What I'm finding is that it's helping me at least as much as it will help him.

Here's why:

a) Helps understand where the day really goes. I don't think there's a working person anywhere in America that's never had this feeling -- you've been working hard all day, and you know you've been busy for what felt like each second, but at the end of the day you look at the clock -- it's quitting time and you have no idea what you just did. This helps answer that question.

b) On some level, it forces me to be more aware. Because I know I'm logging what I'm doing, even if the audience is only myself, one other person, and my eventual, yet-unnamed relief at the command down the line, I'm sure it focuses me a bit to know there are more sets of eyes on what I'm doing. A little consciousness-raising is probably a good thing for anyone...in fact, it makes me think of Matt and Shannon's comments to the cleanliness post -- a lot of what's going to make you successful is just maintaining your own awareness level of what you're doing.

c) Down the road, it will lead to greater efficiency. Once I have time to let the transcript of the recorder sit on its own for a while, I can come back to it with a critical eye and find better ways to do my job... "I spent ___ hours that week doing what?!!??" is the reaction I'm hoping to have.

It may be a pain, but I recommend trying this, if even for a single day.
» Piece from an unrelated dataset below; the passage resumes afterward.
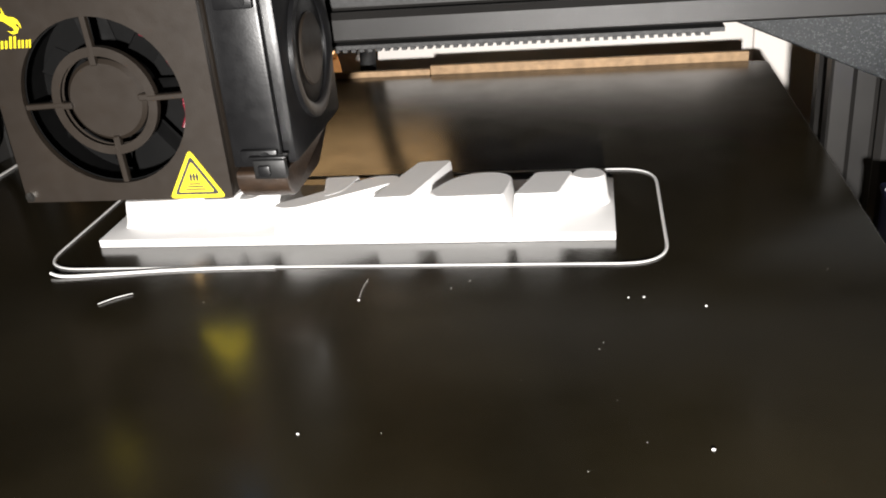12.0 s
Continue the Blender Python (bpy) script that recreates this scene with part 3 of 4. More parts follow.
part("sheet_edge", strip(sheet, 0.0991, 0.09985, 0.0002), PEI_EDGE, bed, "worn bare metal rim", m=BM)
plate = rounded([(-0.1178, -0.0004), (0.1178, -0.0004), (0.1178, 0.2354), (-0.1178, 0.2354)], 0.004)
part("magnet_layer", box(-0.1168, 0.1168, 0.0006, 0.2344, 0.09845, 0.09905), RUBBER, bed, "thin dark magnetic layer", m=BM)
part("aluminium_plate", slab(plate, 0.0034, BM @ Matrix.Translation((0, 0, 0.0950)), 0.0003), ALU, bed, "bare aluminium plate")
CORK = principled("brown_cork_insulation", (0.36, 0.235, 0.13), 0.75, 0.0, 0.25, 300, 0.3, 900)
part("rear_insulation", box(-0.105, 0.0020, 0.2362, 0.2385, 0.0940, 0.1018, 0.0004), CORK, bed, "brown insulation strip along the rear edge", m=BM)
part("rear_insulation", box(0.0022, 0.1120, 0.2362, 0.2385, 0.0940, 0.1030, 0.0004), CORK, bed, "brown insulation strip, slightly raised", m=BM)
part("underside", box(-0.113, 0.113, 0.006, 0.229, 0.0938, 0.0949), RUBBER, bed, m=BM)
arms = [(-0.036, 0.095), (-0.060, 0.0455), (-0.0945, 0.0455), (-0.0945, 0.0295), (-0.051, 0.0295), (-0.02, 0.080), (0.02, 0.080), (0.051, 0.0295), (0.0945, 0.0295), (0.0945, 0.0455), (0.060, 0.0455), (0.036, 0.095),
        (0.036, 0.175), (0.098, 0.205), (0.092, 0.213), (0.02, 0.187), (-0.02, 0.187), (-0.092, 0.213), (-0.098, 0.205), (-0.036, 0.175)]
part("carriage", slab(rounded(arms, 0.005), 0.0024, BM @ Matrix.Translation((0, 0, 0.0802)), 0.0004), CARRIAGE, bed, "black steel carriage plate with four arms")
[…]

What you find out might surprise you.

5 comments:

Jon and Kate said...

Yup.

Based on one of your old posts about recording your exercise/push-up regiment, I recently tapes an index card to my computer, drew a calendar on it, and at the every day wrote down the number of pages I wrote. It increased my production by at least 50%.

A little extra awareness leads to a lot of accountability.

The New Englander said...

Great stuff, and glad to hear that worked for you...it's funny even though I'm the only person that's ever really going to pay any attention to the little recorder gizmo thing, somehow it makes me feel more accountable and just give that second thought to what I'm doing, and why.
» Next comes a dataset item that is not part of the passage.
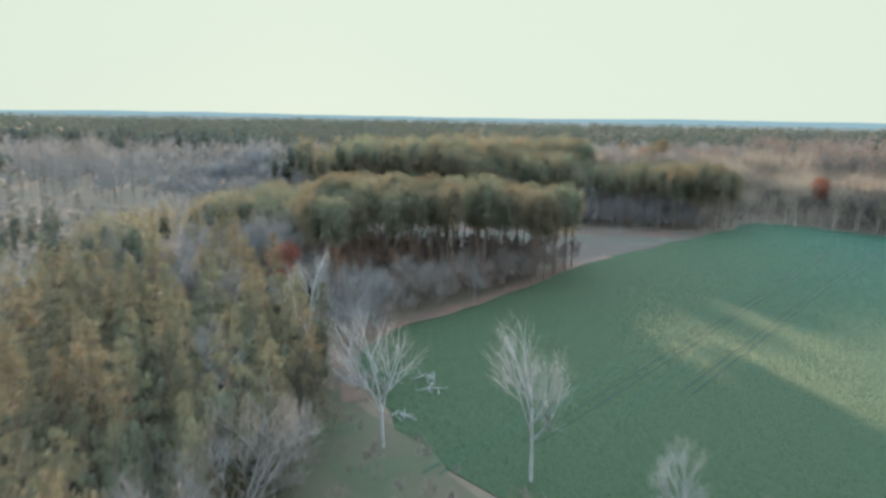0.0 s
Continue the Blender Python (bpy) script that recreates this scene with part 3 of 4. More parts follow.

I hear that works with dieting and budgeting, too...people have amazing successes when they just force themselves to be more aware..

-gp

Shannon said...

Greg,

Thats brilliant,

I did something similar when my expenses were giving me trouble. At the end of the day I could swear that I was missing at least 40 dollars.So every time I pulled money out of my wallet, I wrote in my planner exactly what I bought and how much I paid. I couldn't believe how many times I had to write in my planner. Isn't that funny? Didn't notice the money going out, just the amount of times I wrote it down and the list that I ended up with at the end of the day. The amount of money I spent on gas was the biggest shocker, along with fast food and snacks.

I never thought of a tape recorder in the way you use it, I will definitely have to try it!
-Shannon

The New Englander said...

Shannon,

The good news is that the little thing I picked up at Radio Shack is digital, so no messing around with tapes..it's funny, the two things I always hear about people doing with this idea are dieting and budgeting -- somehow when you're paying closer attention, it just brings about that little bit of accountability that pushes you towards where you want to go...great stuff.

best,
gp

The New Englander said...

Shannon,

The good news is that the little thing I picked up at Radio Shack is digital, so no messing around with tapes..it's funny, the two things I always hear about people doing with this idea are dieting and budgeting -- somehow when you're paying closer attention, it just brings about that little bit of accountability that pushes you towards where you want to go...great stuff.